Monday, Sep. 29, 1986
A Launch for the Uruguay Round
By Stephen Koepp
Wintry rainstorms pelted the Uruguayan seaside resort of Punta del Este last week, forming an ominously fitting backdrop for the historic meeting of government ministers. Officials from 74 countries had arrived there to confront the ill wind of protectionism, which is threatening to freeze international trade and economic growth. The ministers, who at times donned Uruguayan wool sweaters and huddled around space heaters, struggled to agree on an agenda for a multiyear series of talks that they hope will create warmer trade relationships around the world. Declared Uruguayan President Julio Maria Sanguinetti as he opened the five-day meeting: "We have to decide whether we are going to promote active and vigorous trade with equal opportunities for all, or whether we will choose the path of trade wars."
After a week of tiring and often tense negotiations that ran well past midnight last Friday, the ministers resolved their differences and successfully launched the "Uruguay Round" of trade talks. Up until the last minute, delegates were haggling over such sticky agenda topics as agricultural subsidies and restrictions on trade in services. U.S. Trade Representative Clayton Yeutter, who staggered back to his hotel room at 5:30 a.m. Saturday and got only two hours of sleep before boarding a plane home, was ecstatic at * the outcome. Said he: "The launching of the Uruguay Round is a major victory for the principles of free and fair trade."
The umbrella for the new talks will be the General Agreement on Tariffs and Trade, a treaty created in 1947 and administered by a staff based in Geneva. The GATT group, which includes 92 countries, has staged seven epic rounds of trade talks, the most recent one dragging on from 1973 to 1979. The negotiations brought substantial reductions in tariffs, but GATT members thought it was time for another round. Reason: too many countries have circumvented the group's rules by raising a thicket of nontariff barriers, including import quotas, product standards and other obstacles to free trade.
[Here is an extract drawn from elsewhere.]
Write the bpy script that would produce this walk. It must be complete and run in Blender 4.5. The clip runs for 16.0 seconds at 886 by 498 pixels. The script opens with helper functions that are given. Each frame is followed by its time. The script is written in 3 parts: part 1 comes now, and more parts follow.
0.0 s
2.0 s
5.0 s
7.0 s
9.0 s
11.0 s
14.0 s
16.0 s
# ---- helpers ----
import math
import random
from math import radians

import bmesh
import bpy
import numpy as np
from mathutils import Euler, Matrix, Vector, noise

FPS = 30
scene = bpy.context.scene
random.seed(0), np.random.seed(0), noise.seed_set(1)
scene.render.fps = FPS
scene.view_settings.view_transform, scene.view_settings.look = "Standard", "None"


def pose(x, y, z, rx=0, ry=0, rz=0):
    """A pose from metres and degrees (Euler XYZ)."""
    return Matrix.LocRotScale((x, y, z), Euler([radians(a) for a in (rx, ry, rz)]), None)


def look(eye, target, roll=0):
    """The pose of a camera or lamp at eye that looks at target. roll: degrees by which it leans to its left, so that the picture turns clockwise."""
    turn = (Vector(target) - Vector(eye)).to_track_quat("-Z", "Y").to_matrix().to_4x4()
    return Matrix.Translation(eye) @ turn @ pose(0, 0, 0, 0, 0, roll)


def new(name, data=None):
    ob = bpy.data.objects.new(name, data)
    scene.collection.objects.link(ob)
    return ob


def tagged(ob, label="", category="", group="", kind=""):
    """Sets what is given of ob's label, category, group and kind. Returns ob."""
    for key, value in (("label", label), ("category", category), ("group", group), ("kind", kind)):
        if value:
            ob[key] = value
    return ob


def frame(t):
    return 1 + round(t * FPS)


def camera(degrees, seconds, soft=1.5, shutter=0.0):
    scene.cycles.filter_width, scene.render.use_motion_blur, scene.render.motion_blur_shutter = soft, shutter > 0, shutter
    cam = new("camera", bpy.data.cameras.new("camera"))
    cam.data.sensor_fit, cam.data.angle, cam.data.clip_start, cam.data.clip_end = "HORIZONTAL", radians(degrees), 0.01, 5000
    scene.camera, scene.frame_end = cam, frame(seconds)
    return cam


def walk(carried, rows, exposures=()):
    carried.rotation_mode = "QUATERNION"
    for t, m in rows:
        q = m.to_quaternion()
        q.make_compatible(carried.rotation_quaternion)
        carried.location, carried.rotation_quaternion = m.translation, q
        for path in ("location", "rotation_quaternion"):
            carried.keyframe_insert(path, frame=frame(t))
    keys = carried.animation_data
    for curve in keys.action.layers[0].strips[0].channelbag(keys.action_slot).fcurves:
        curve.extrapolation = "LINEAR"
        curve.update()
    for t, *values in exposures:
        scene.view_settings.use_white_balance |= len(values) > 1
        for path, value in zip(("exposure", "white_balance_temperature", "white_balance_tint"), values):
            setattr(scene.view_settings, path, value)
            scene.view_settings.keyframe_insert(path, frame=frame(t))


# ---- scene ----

Said Leopoldo Tettamanti, the Argentine delegate to GATT: "We are in a mess."
The stakes are huge: some $2.4 trillion in annual exports of goods and services. World merchandise trade is expected to expand only about 3% this year, a sickly performance compared with the nearly 6% average annual growth of the 1970s. Protectionism is a prime reason for the slow pace.
The Reagan Administration, which generally neglected trade issues during its early years, was a prime mover in mounting the new talks. Congress and corporate leaders have put pressure on the Administration to stem the flood of imports into the U.S., which may produce a record trade deficit of $175 billion this year. Most members of Congress want to narrow that gap by imposing protectionist measures, which the President opposes.
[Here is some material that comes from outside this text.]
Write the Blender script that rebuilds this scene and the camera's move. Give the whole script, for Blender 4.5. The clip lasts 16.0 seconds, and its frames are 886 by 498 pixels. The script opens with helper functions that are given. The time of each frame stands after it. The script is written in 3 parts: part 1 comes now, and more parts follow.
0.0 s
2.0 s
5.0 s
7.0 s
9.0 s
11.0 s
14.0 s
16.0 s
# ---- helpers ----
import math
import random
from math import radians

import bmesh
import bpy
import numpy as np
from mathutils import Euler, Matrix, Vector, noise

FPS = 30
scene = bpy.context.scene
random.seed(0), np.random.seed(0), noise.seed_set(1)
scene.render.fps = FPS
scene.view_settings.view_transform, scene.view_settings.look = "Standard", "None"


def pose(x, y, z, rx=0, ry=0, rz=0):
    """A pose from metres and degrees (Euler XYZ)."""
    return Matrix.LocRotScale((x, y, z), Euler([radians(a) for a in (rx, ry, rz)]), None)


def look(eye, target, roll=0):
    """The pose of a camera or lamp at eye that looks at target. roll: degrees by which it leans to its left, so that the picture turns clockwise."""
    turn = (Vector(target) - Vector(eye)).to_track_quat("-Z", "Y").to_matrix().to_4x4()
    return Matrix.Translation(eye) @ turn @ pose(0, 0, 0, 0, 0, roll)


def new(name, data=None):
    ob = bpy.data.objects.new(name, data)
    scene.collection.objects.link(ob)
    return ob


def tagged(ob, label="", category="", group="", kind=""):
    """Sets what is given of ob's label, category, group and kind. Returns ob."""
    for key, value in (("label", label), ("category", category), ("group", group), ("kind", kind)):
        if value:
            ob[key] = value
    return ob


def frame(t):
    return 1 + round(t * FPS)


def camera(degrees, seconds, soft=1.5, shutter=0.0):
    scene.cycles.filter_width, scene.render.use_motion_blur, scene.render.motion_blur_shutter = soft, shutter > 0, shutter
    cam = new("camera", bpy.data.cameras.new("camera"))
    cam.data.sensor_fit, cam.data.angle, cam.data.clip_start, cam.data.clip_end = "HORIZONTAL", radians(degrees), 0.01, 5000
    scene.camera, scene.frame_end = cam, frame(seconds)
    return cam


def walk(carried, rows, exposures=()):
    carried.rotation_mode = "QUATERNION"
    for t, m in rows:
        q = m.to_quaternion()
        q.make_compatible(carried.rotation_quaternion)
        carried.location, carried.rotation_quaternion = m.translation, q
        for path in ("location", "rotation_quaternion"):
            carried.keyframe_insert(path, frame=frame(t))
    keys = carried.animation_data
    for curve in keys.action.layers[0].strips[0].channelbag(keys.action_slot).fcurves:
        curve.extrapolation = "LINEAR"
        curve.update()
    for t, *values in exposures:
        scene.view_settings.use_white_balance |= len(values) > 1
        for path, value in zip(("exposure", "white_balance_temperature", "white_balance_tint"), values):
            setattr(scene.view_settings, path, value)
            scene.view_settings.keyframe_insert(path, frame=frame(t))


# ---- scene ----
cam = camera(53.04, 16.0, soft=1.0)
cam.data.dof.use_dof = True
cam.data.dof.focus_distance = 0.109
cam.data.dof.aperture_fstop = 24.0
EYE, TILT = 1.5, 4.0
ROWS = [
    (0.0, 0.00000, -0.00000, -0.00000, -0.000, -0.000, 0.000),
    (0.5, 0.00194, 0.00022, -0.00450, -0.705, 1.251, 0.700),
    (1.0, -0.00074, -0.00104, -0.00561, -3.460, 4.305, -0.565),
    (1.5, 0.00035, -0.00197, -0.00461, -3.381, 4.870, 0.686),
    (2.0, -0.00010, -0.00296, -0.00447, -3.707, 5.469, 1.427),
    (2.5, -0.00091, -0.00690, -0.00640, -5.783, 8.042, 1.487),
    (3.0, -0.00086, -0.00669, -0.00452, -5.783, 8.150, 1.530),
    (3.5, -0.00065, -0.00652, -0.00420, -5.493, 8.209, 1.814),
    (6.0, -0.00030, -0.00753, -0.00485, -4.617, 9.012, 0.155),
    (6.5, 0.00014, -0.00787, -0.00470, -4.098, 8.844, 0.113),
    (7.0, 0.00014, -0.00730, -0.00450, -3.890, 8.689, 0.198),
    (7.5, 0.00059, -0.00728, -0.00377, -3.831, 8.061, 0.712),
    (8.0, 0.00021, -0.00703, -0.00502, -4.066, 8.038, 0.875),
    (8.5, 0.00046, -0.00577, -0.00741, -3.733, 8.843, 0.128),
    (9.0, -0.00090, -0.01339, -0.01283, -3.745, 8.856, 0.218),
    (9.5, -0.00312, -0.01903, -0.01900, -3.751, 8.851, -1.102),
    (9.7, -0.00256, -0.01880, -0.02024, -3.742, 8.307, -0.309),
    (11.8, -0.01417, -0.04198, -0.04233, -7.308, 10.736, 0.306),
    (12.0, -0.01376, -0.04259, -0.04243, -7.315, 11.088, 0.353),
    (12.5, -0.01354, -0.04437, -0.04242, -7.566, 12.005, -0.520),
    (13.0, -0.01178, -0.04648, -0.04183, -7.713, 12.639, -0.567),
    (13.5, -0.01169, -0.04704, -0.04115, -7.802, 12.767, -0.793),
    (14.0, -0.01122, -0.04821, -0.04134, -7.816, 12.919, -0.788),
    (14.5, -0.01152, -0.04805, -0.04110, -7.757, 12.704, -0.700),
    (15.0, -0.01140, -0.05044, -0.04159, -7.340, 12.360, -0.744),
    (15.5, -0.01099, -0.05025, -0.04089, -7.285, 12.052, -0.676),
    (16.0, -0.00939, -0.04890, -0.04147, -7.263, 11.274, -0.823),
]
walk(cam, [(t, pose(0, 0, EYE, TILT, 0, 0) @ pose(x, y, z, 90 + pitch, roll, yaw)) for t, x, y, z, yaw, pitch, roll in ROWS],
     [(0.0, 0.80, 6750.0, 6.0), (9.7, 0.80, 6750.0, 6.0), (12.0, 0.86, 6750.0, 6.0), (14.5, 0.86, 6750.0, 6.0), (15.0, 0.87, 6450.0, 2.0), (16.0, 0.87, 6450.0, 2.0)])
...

The Administration sees the GATT round as a way to pre-empt Congress, since productive trade talks could open up foreign markets to increased U.S. exports. To cover every possible angle at the GATT session, the White House sent, along with Yeutter, a heavy-hitting team: Commerce Secretary Malcolm Baldrige, Agriculture Secretary Richard Lyng and nearly 60 other delegates.
The task of drafting a GATT agenda has produced months of bitter feuding. The U.S. pushed particularly hard for the GATT talks to include the topic of service industries, such as insurance, engineering and telecommunications, in which GATT has never established rules. America is strong in these areas, but U.S. companies face formidable foreign barriers. Several newly industrialized countries, notably Brazil and India, were opposed to the U.S. proposal on services. They fear that multinationals with advanced technology will overrun local industries before they get a chance to develop. In the end, the ministers decided to start talks on the services issue. But those negotiations will be held separately from the main talks on trade in manufactured goods.
The delegates also agreed that the Uruguay Round will tackle the bitter issue of agricultural subsidies, which have produced what GATT officials have described as "guerrilla warfare" among the exporters of farm products. A group of 14 countries -- Australia, Argentina and Hungary, among others -- have grown incensed at having to compete with nations that heavily support their agricultural industries, notably the European Community, which spends an estimated $25 billion a year to keep its farmers in business. Said Australian Prime Minister Robert Hawke: "This is the only opportunity to end the economic madness now pervading world agricultural trade."
The European countries, particularly France, wanted to avoid talking about any farm-subsidy reduction. But the U.S., which will spend approximately $26 billion on farm aid this year, insisted on putting the issue on the agenda. The subsidies have aggravated a glut of farm products, Yeutter pointed out.
All countries agreed that GATT needs to be strengthened so that it can do a better job of eliminating the increasingly varied and subtle forms of trade restrictions. Japanese officials, for example, have imposed peculiar performance standards on imported ski equipment, claiming that Japan's snow is "different" from the stuff on European and U.S. slopes. To overcome trade barriers as calculated as those, the GATT solutions will have to be creative indeed.